In general, therefore, if a bank's model falls into the red zone, the supervisor should automatically increase the multiplication factor applicable to a firm's model by one (from three to four). Needless to say, the supervisor should also begin investigating the reasons why the bank's model produced such a large number of misses, and should require the bank to begin work on improving its model immediately.
Although ten exceptions is a very high number for 250 observations, there will on very rare occasions be a valid reason why an accurate model will produce so many exceptions. In particular, when financial markets are subjected to a major regime shift, many volatilities and correlations can be expected to shift as well, perhaps substantially. Unless a bank is prepared to update its volatility and correlation estimates instantaneously, such a regime shift could generate a number of exceptions in a short period of time. In essence, however, these exceptions would all be occurring for the same reason, and therefore the appropriate supervisory reaction might not be the same as if there were ten exceptions, but each from a separate incident.
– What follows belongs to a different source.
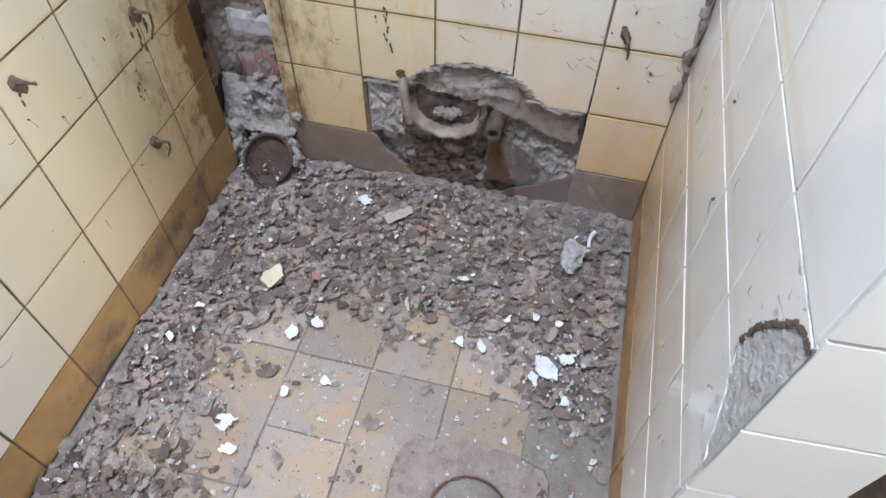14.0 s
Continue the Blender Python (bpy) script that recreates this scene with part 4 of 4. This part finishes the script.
web_sheet([(0.002, -0.14, 1.185), (0.002, -0.02, 1.20), (0.012, -0.004, 1.12), (0.003, -0.07, 1.13)], "torn grey web sheet across the tiled corner", 1)
web_sheet([(0.03, -0.003, 0.955), (0.11, -0.004, 1.03), (0.24, -0.003, 1.012), (0.09, -0.016, 0.955)], "torn grey web sheet on white tiles", 2)
web_sheet([(0.02, -0.003, 0.945), (0.02, -0.035, 0.935), (0.24, -0.018, 0.925), (0.24, -0.003, 0.94)], "dusty web ledge along white tiles", 3)
web_sheet([(0.03, -0.004, 0.29), (0.20, -0.004, 0.30), (0.11, -0.02, 0.25), (0.05, -0.03, 0.20)], "torn grey web sheet on white tiles", 4)
web_sheet([(XB - 0.004, -0.60, 0.19), (XB - 0.002, -0.78, 0.14), (XB - 0.10, -0.915, 0.02), (XB - 0.14, -0.72, 0.015)], "dusty web sheet slung from the wall to the floor", 5)
web_sheet([(1.60, -0.02, 0.86), (1.56, -0.128, 0.86), (XB - 0.004, -0.24, 0.82), (1.545, -0.05, 0.78)], "dusty web sheet over the corner chase", 6)
web_sheet([(1.52, -0.002, 1.44), (1.56, -0.125, 1.425), (XB - 0.006, -0.22, 1.42), (1.555, -0.06, 1.40)], "dusty web sheet over the corner chase", 7)
web_sheet([(XB - 0.002, -0.80, 1.25), (XB - 0.002, -0.922, 1.24), (XB - 0.015, -0.918, 1.15), (XB - 0.004, -0.84, 1.16)], "sooty web in the upper tiled corner", 8)

# ---- floor debris ----
# dark brown sheets over the passage and the outer stall's floor
part("damp_soil", rough_sheet(0.004, 0.695, -1.97, -0.004, face_matrix("+z", (0, 0, -0.002)), 40, 120, 0.012, 81.0, 14), DARKDIRT, floor, "dark brown soil over the tiles")
part("damp_soil", rough_sheet(0.690, XP + 0.006, -1.97, -0.84, face_matrix("+z", (0, 0, -0.002)), 20, 70, 0.014, 82.0, 14), DARKDIRT, floor, "dark brown soil over the tiles")
part("damp_soil", rough_sheet(XP + 0.004, XR - 0.002, -1.97, YP - 0.002, face_matrix("+z", (0, 0, -0.002)), 40, 60, 0.012, 83.0, 14), DARKDIRT, floor, "dark brown soil over the tiles")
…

For example, one possible supervisory response in this instance would be to simply require the bank's model to take account of the regime shift as quickly as it can while maintaining the integrity of its procedures for updating the model.
It should be stressed, however, that the Committee believes that this exception should be allowed only under the most extraordinary circumstances, and that it is committed to an automatic and non-discretionary increase in a bank's capital requirement for backtesting results that fall into the red zone.